3 FD, 20 februari 2025, ‘Ongelijkheid is een bewust verzinsel die een hekel aan de rijken hebben’.
4 OECD, Wealth Distribution Database.
5 O.a. FD, 7 augustus 2024, ‘Superrijken dreigen uit Zwitserland te vertrekken als de erfbelasting stijgt’ en onderzoek KPMG (2021), ‘Onderzoek effecten afschaffing bedrijfsopvolgingsregelingen’ waarin 13,6 procent van de ondervraagde familiebedrijven aangeeft te overwegen naar het buitenland te vertrekken bij een hogere belastingdruk op het moment van overdracht.

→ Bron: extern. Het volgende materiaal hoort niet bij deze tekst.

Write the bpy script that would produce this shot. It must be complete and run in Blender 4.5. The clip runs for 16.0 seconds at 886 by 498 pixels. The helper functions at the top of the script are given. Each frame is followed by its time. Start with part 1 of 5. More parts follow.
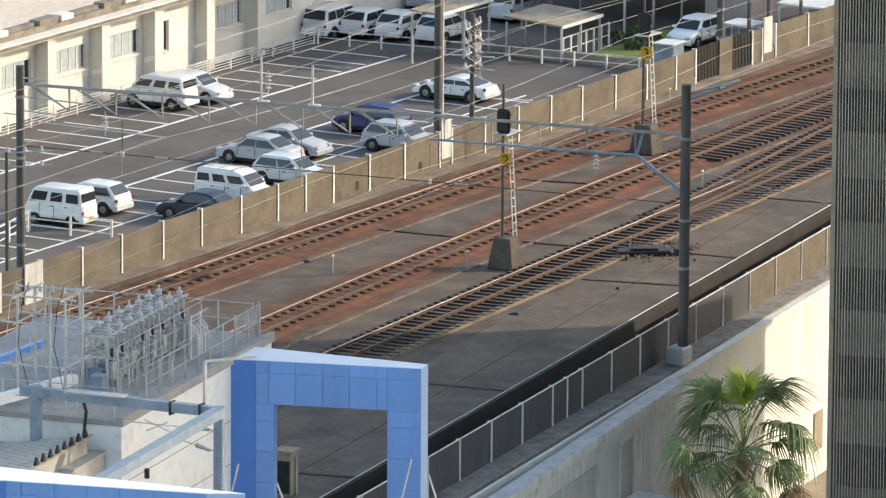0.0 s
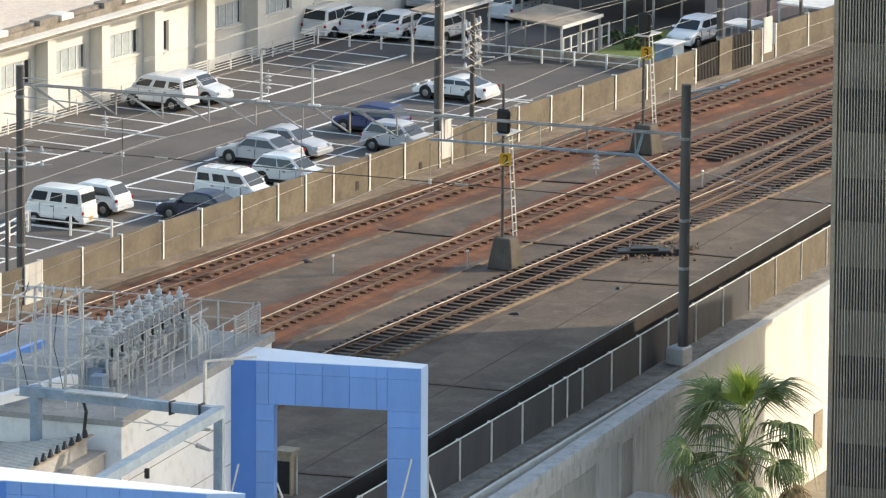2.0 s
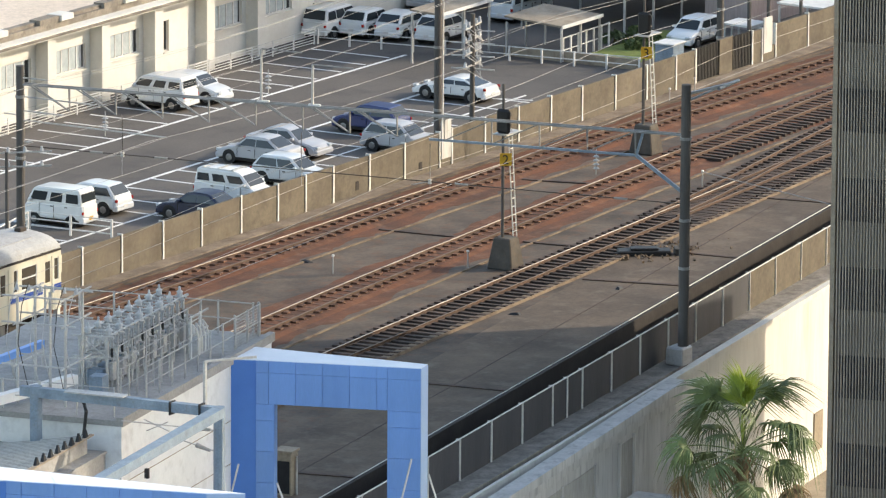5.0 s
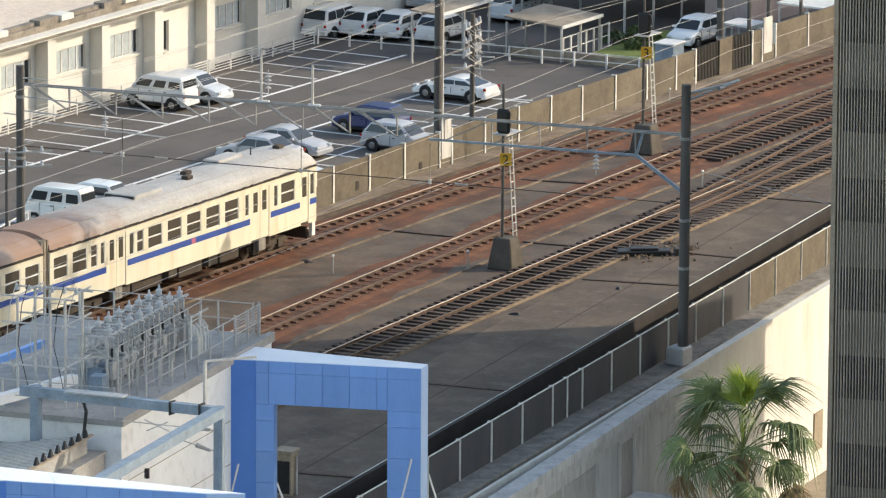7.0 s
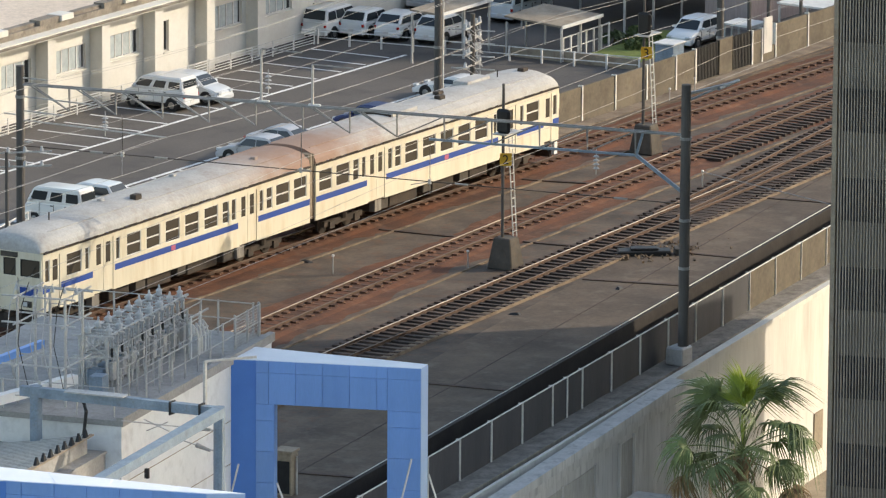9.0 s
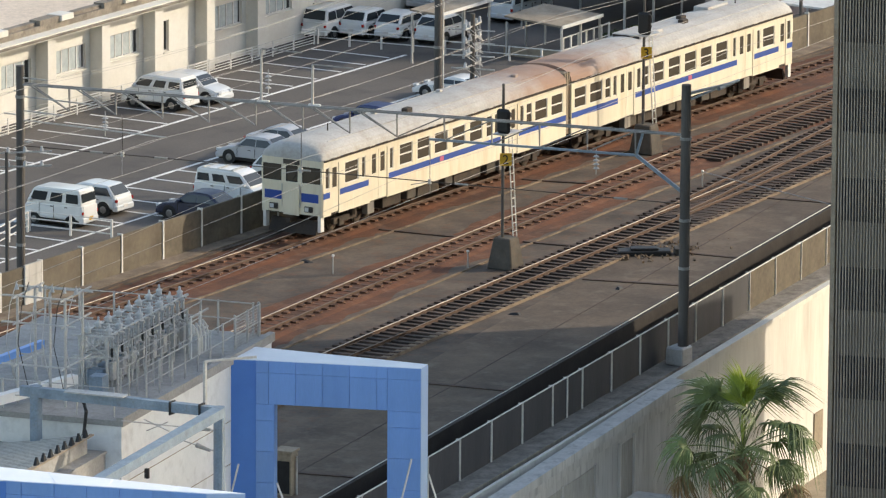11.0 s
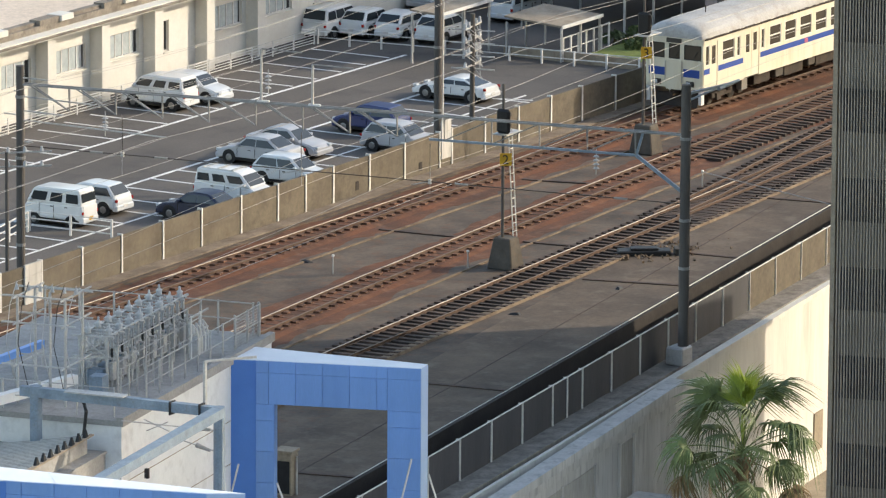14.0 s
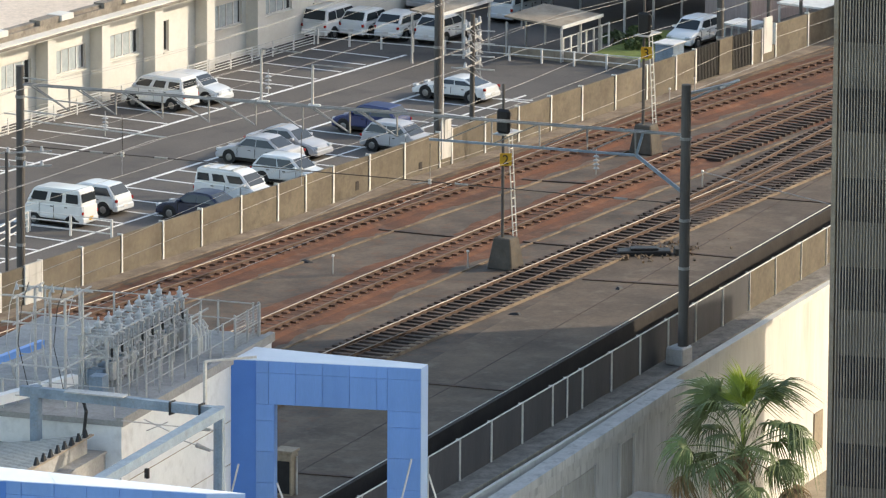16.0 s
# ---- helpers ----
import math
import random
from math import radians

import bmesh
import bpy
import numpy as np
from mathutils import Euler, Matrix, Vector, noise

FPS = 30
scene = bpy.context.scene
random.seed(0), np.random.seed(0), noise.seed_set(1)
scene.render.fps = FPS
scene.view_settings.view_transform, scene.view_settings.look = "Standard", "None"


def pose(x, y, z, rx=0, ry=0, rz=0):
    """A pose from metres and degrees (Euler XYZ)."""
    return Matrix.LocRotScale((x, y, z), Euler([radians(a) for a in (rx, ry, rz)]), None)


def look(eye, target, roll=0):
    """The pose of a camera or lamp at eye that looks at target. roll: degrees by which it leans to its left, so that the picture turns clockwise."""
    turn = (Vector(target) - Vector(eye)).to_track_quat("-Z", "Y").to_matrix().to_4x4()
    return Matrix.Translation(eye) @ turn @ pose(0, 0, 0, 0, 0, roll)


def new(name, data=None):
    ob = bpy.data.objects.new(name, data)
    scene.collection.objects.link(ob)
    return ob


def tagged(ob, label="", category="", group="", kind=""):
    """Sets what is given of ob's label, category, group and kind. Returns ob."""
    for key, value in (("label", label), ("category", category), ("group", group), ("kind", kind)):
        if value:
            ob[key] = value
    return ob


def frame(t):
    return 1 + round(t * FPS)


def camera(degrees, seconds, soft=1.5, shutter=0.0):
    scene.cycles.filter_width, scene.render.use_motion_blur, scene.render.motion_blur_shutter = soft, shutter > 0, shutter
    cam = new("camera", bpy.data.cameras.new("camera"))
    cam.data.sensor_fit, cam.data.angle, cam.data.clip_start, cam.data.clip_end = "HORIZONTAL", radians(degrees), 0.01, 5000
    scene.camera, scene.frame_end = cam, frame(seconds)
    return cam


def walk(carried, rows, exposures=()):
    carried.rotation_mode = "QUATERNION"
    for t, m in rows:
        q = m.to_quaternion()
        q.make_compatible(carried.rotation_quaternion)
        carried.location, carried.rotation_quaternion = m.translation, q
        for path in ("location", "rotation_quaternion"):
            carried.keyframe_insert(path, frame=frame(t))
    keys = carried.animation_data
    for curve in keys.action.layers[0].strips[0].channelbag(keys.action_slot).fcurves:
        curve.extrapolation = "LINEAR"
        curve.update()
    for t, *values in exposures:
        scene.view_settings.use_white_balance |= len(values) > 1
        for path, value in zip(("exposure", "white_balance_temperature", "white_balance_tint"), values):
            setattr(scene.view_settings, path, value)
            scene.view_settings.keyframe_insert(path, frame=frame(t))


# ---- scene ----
# The camera stands still on a tall building and looks through a long lens.
cam = camera(6.41, 16.0, soft=1.25)
EYE = (-285.1, -174.17, 70.29)
AIM = (-6.19, -11.51, 2.07)
walk(cam, [(0.0, look(EYE, AIM, 0.37)), (16.0, look(EYE, AIM, 0.37))], exposures=[(0.0, 1.42, 7450, 10), (4.2, 1.45, 7450, 10), (6.5, 1.36, 7500, 10), (9.0, 1.13, 7450, 10), (12.5, 1.1, 7450, 10), (14.0, 1.25, 7450, 10), (16.0, 1.31, 7450, 10)])

# ---- daylight: a low sun from the right of the view ----
SUN_UP, SUN_ROUND = 23.0, 136.0
world = bpy.data.worlds.new("world")
scene.world = world
world.use_nodes = True
wn = world.node_tree
sky = wn.nodes.new("ShaderNodeTexSky")
sky.sky_type = "NISHITA"
sky.sun_disc = False
sky.sun_elevation = radians(SUN_UP)
sky.sun_rotation = radians(SUN_ROUND)
wn.links.new(sky.outputs[0], wn.nodes["Background"].inputs[0])
wn.nodes["Background"].inputs[1].default_value = 0.15
sun_data = bpy.data.lights.new("sun", "SUN")
sun_data.energy = 1.62
sun_data.angle = radians(0.6)
sun_data.color = (1.0, 0.94, 0.83)
sun = new("sun", sun_data)
a, e = radians(SUN_ROUND), radians(SUN_UP)
sun.matrix_world = look((0, 0, 0), (-math.sin(a) * math.cos(e), -math.cos(a) * math.cos(e), -math.sin(e)))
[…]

6 Universiteit van Amsterdam en onderzoeksbureau SEO (2024), Monitor Ondernemingsklimaat. Ook blijkt uit de Nationale Peiling Ondernemingsklimaat 2024 van VNO-NCW en MKB-Nederland dat bijna de helft (44 procent) van de ondernemers Nederland niet langer aantrekkelijk vindt om te ondernemen, en bijna 20 procent overweegt een vertrek uit ons land. Een jaar eerder lagen deze percentages op respectievelijk 28 procent en 13 procent.
7 Private Wealth Migration Report 2024 | Henley & Partners.
8 Eventueel nog aangevuld met accijnzen of andere indirecte belastingen zoals BPM.
9 Onderzoek door AnalytiQS naar erfbelasting in opdracht van CDA Business Club, (2021)
10 Er is dan geen sprake van het ongelijk behandelen van gelijke situaties omdat ondernemingsvermogen een korting krijgt op de aanslag en beleggingsvermogen niet. Ook de Hoge Raad onderschrijft dat er geen sprake is van discriminatie wanneer bedrijfsoverdrachten anders behandeld worden dan niet ondernemingsvermogen (zie nr: 13/00115. V-N 2013/59.21, 13/01622, 13/01160 en 13/02453). Het Europese Hof voor de Rechten van de Mens sluit zich hierbij aan (ECHR 18485/140).
11 Brochure: Inheritance Taxation in OECD Countries.